Description
Poetry. Asian Studies. This book is not an attempt to grasp the "essence" of Chinese poetry, nor is it an endeavor to produce an over-polished version of English that claims aesthetic superiority over other works in the same field. It grapples rather with the nature of translation and poetry, and explores poetic issues from the perspective of translation and translation issues from the perspective of poetry. With its agenda hidden, translation is too often the handyman for the metaphysical, mystical, or universal notion of poetry. When emerging from obscurity, translation becomes an ally with poetic material and enacts the wordness of the words. This book strives to strengthen the alliance between translation and poetry.

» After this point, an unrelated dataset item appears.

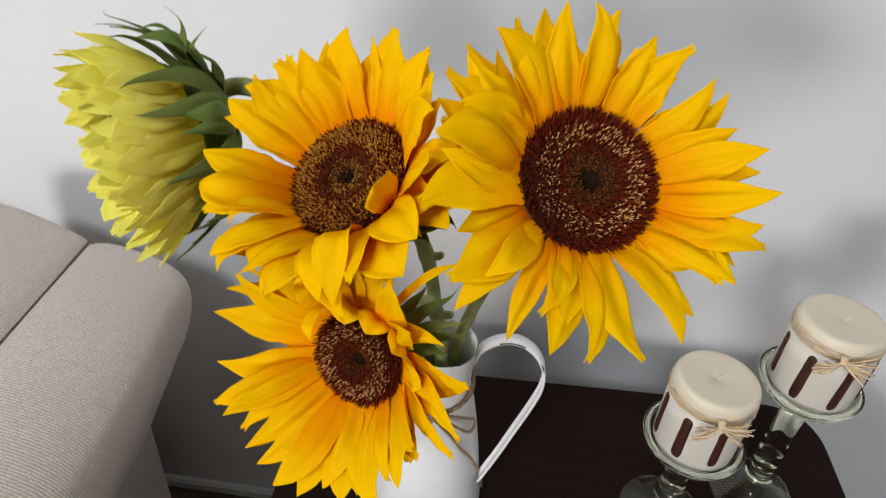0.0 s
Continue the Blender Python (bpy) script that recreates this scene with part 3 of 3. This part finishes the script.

"In this anthology of classic poetry from China, Yunte Huang transforms our sense of 'Chineseness' by replacing the Orientalized scenic and stylistic tropes of traditional translations with multilevel encounters with the Chinese language. In acknowledging the foreigness of its source texts, this collection reimagines the task of translation and the possibilities for crosscultural points of contacts, in the process changing the way we read Chinese poetry."—Charles Bernstein
Author Bio
Yunte Huang grew up in a small town in southeastern China, where at age eleven he began to learn English by secretly listening to Voice of America programs on a bettered transistor radio. After receiving his B.A. in English from Peking University, Yunte came to the United States in 1991, landing in Tuscaloosa, Alabama. As a struggling Chinese restaurateur in the Deep South, he continued to study American literature, reading William Faulkner, Ezra Pound, and Emily Dickinson on the greasy kitchen floor.
In 1994, Yunte attended the Poetics Program in Buffalo, where, at an estate sale, he discovered the Charlie Chan novels. He was immediately hooked. After receiving his Ph.D. in 1999, he taught as an assistant professor of English at Harvard, where he began researching the story of the Chinese detective—both real and fictional—and the life of Earl Derr Biggers, a Harvard graduate who had authored the Chan novels.
Yunte Huang is currently a professor of English at the University of California, Santa Barbara.